In the cold half-light the snowflakes dropped, soft and only partly formed, while Arctic winds plucked at and slapped the dome tent. Inside, condensed breath that had frozen on the nylon ceiling during the night loosened and fell onto four sleeping bags and the climbers inside them.
One of the climbers, Todd Huston, was awake, and reels were running through his head: a fellow climber disappearing into a crevasse right on the airstrip. Another climber, just back from a failed attempt on the summit, dully describing the glove he saw locked in the ice, the owner's hand still tucked inside, the glove's design 20 years old. A rescue team discovering two Koreans who had been surprised by a storm, one of the men dangling upside down from his rope, the other sitting on a rock and holding a radio next to his head, both men frozen.
Later that morning, in the blue-white glare of early day at 17,200 feet, Huston was readying himself for what he hoped would be a push to the 20,320-foot summit of Mount McKinley in Alaska's Denali National Park. Earlier, expedition leader Mike Vining had told Huston, "This will be the hardest day of your life." Vining, 44, is a no-nonsense sergeant major in the Army with forearms so developed he is nicknamed Popeye. He was not impressed with Huston. "He had no prior mountaineering experience," Vining would say months later, recalling the climb. "He had no winter camping experience. He had no idea what he was doing. That seemed an unusual background for a serious climb."
No surprise, then, that Huston was obsessed with death, specifically his own. He thought about dying often as he and his team inched their way up Mount McKinley last summer, launching a madcap, record-breaking 67-day spree in which Huston climbed to the highest point not only in Alaska but also in each of the other 49 states. Huston knew more than he wanted to know about death, having already almost died in a serious accident 20 years earlier. This had made him cautious—and willing to admit that he was frightened.
"I must have asked a jillion questions on the way up McKinley," says Huston. "If we do this, can we die? Can we slide into a crevasse and never be seen again? Basically I went up that mountain whining every step of the way."
There's no hesitation or whining today. Huston, 34, whips his Ford Taurus into the most convenient parking space. He peers up at the handicapped sign and shuts off the car. He begins to assure you that during his cross-country high-points blitz he never once parked in a handicapped spot, but Huston has a nagging conscience. "Well, maybe once or twice," he says. "You park in a handicapped spot and go climb a 13,000-foot snow-and-ice mountain, and then you get back, and you're like, 'Gee, I'm sure glad I don't have to walk across the parking lot.' "

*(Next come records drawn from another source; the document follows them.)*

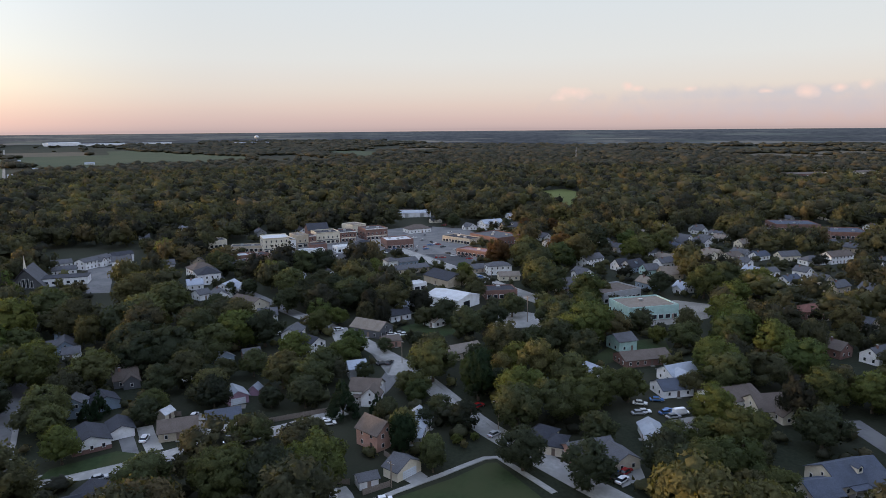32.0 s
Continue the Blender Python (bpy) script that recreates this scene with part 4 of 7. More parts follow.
dirt(-11.5, 214.6, 3.6, 1.6, 9, 48)
dirt(-7.2, 239.0, 3.9, 4.3, 5, 30)
dirt(-27.4, 281.4, 4.0, 3.7, 7, 0)
patch("parking", [(-101.9, 248.8), (-100.8, 257.0), (-96.7, 260.2), (-94.5, 253.7), (-95.7, 247.5), (-95.6, 240.5)], CONCRETE, "concrete apron before the garage", lift=0.1, wob=0.0, category="parking")
patch("parking", [(-63.7, 235.7), (-56.6, 240.1), (-54.0, 230.2), (-64.7, 229.8)], CONCRETE, "concrete apron before the garage", lift=0.1, wob=0.0, category="parking")
strip("road", [(-115.7, 155.6), (-101.0, 161.0), (-84.8, 165.7), (-65.6, 170.8), (-48.8, 177.9), (-41.6, 180.5), (-29.3, 182.5), (-19.7, 184.5)], 4.6, CONCRETE, "pale narrow country lane")
strip("driveway", [(-77.0, 168.8), (-82.6, 181.8), (-88.9, 204.6), (-95.0, 229.6), (-98.6, 246.4)], 3.4, CONCRETE, "pale concrete driveway")
strip("driveway", [(-42.9, 179.2), (-49.5, 202.2), (-55.9, 224.1), (-58.2, 231.3)], 3.4, CONCRETE, "pale concrete driveway")
strip("driveway", [(-62.2, 231.4), (-67.5, 229.3), (-74.1, 230.4), (-78.8, 235.9), (-81.0, 245.0)], 2.8, CONCRETE, "pale concrete driveway")
strip("path", [(-109.6, 235.1), (-105.0, 239.5), (-101.6, 246.4)], 1.4, CONCRETE, "narrow garden path")
strip("road", [(-721.7, 1092.7), (-544.8, 855.2), (-436.5, 692.9), (-378.0, 607.7), (-337.4, 575.0)], 9.0, ASPHALT, "pale country road", margin=6)
strip("track", [(-378.0, 607.7), (-344.4, 613.7), (-308.7, 634.0)], 4.0, GRAVEL, "gravel farm track", margin=5)
strip("track", [(31.3, 680.5), (67.8, 683.8), (84.1, 666.6), (85.1, 624.4), (84.4, 590.4), (105.8, 596.4)], 4.5, GRAVEL, "gravel track", margin=4)
strip("road", [(399.0, 800.1), (375.4, 716.0), (364.0, 647.4), (342.4, 565.8), (333.8, 516.6), (316.8, 447.1)], 9.0, CONCRETE, "pale two-lane street through the trees", margin=8)
strip("road", [(91.9, 471.1), (104.7, 458.7), (119.7, 450.6), (144.0, 439.0), (165.3, 428.0)], 6.0, CONCRETE, "pale street among trees", margin=5)
strip("road", [(162.8, 2091.4), (319.6, 2245.7), (381.4, 1998.9), (378.2, 1693.2)], 12.0, CONCRETE, "highway ramp in the distance", margin=8)
strip("road", [(245.0, 1939.5), (413.2, 1996.5), (459.5, 1798.0)], 10.0, CONCRETE, "highway in the distance", margin=8)
strip("road", [(78.0, 172.1), (78.8, 165.2), (79.0, 157.5), (77.5, 146.6), (75.6, 135.4)], 8.0, ASPHALT, "dead-end street between the houses", margin=2)
strip("road", [(166.5, 174.5), (166.8, 171.1), (167.5, 163.2), (168.6, 154.7)], 7.0, CONCRETE, "pale side street under trees", margin=5)
strip("road", [(167.4, 172.4), (176.8, 178.9), (187.8, 184.9)], 6.0, CONCRETE, "pale side street under trees", margin=4)
strip("road", [(1682.5, 1500.8), (1481.9, 1171.9), (1435.6, 998.4)], 5.0, GRAVEL, "pale farm lane across the field")
strip("road", [(1217.2, 738.4), (1218.1, 661.3), (1172.0, 582.6)], 5.0, GRAVEL, "pale farm lane across the field")
strip("road", [(1218.1, 661.3), (1488.4, 731.1), (1697.1, 782.7)], 5.0, GRAVEL, "pale farm lane across the field")
strip("road", [(175.3, 120.0), (181.5, 103.1), (189.3, 98.1), (196.4, 102.7)], 4.5, ASPHALT, "driveway to the white house")
strip("road", [(1477.1, 346.5), (2437.4, 562.9), (3382.3, 775.4)], 5.5, GRAVEL, "straight pale road to the horizon", margin=5)
strip("driveway", [(184.3, 72.5), (195.9, 74.8), (206.5, 76.7)], 4.4, CONCRETE, "pale concrete driveway")
strip("street", [(192.6, 73.5), (193.2, 47.6), (194.7, 26.5), (198.5, 14.0), (201.6, 0.8), (203.7, -14.7), (211.2, -33.8)], 7.0, CONCRETE, "pale residential street")
strip("street", [(201.6, 60.8), (217.0, 63.3), (239.3, 66.3), (257.6, 68.0), (285.7, 72.5)], 8.5, ASPHALT, "grey residential street")
strip("street", [(206.6, 57.7), (230.9, 61.4), (247.7, 64.0)], 1.6, CONCRETE, "pale pavement beside the street", lift=0.16)
strip("street", [(130.5, -86.7), (149.5, -80.7), (167.5, -75.7), (185.0, -71.3), (205.1, -68.8), (230.4, -66.2), (252.9, -61.7), (276.1, -56.9), (298.2, -50.2), (333.4, -37.0)], 8.0, CONCRETE, "pale worn concrete residential street")
strip("street", [(304.5, -159.9), (359.0, -151.5), (412.8, -144.3), (459.2, -136.4), (521.1, -128.0), (570.4, -124.8), (623.9, -111.6)], 11.0, CONCRETE, "pale main street into the town centre", lift=0.2)
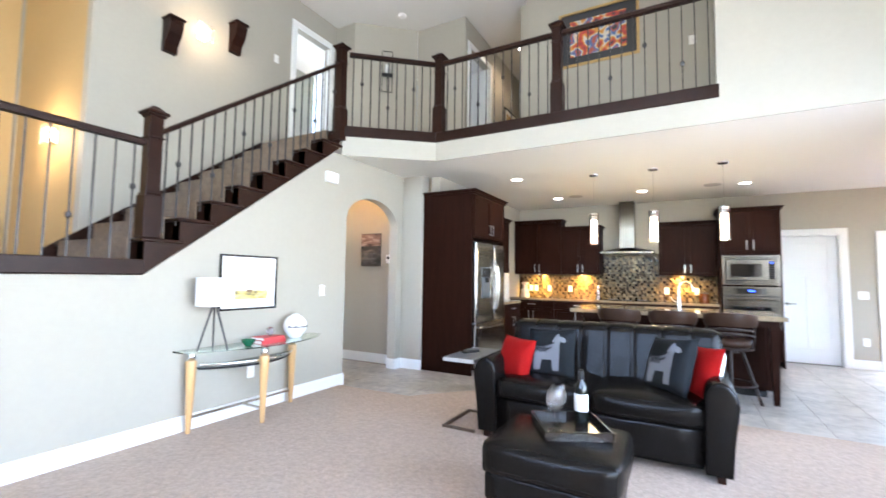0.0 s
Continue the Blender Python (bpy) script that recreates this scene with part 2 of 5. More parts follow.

Should he be accosted for allegedly parking illegally, Huston can simply roll up the right leg of his pants, as he does later this afternoon when he plops down on the couch in his apartment in Newport Beach, Calif. "Man, I'm sore," he says, rubbing his thigh just above the knee, then removing the lower part of his leg and setting it next to him on the couch. He regards the appendage briefly and with disdain.
"I have another leg that's a lot more comfortable," he says. "But my good leg is in the shop." Surveying his right thigh, he says, "There's the actual stump that climbed McKinley."
And McKinley was only the beginning. Huston's high-peaks adventure claimed its first victory last June 1, when he stood atop Mount McKinley's South Summit, and its last on the morning of Aug. 7, when he drove most of the way up Hawaii's Mauna Kea. Huston broke by 34 days the record set in 1990 by Adrian Crane, a mountaineer who walks about Modesto, Calif., on two legs. Huston's task was dubbed Summit America, and with it behind him he is moving on to grander things. On April 12 he climbed Australia's 7,310-foot Mount Kosciusko, launching a journey that he hopes will eventually see him reach the high point in each of the world's 186 countries. That shopping list includes some horrifying heights: Argentina's Aconcagua (22,831 feet), Antarctica's Vinson Massif (16,864 feet), Russia's Mount Elbrus (18,510 feet) and Nepal's Mount Everest (29,028 feet), peaks that have stymied, and killed, plenty of adventurers. Those were able-bodied climbers. And Huston is...well, ah, you know....
"Amputee, disabled, handicapped, physically challenged, a one-legged gimp," says Huston. "I don't get caught up in this politically correct stuff."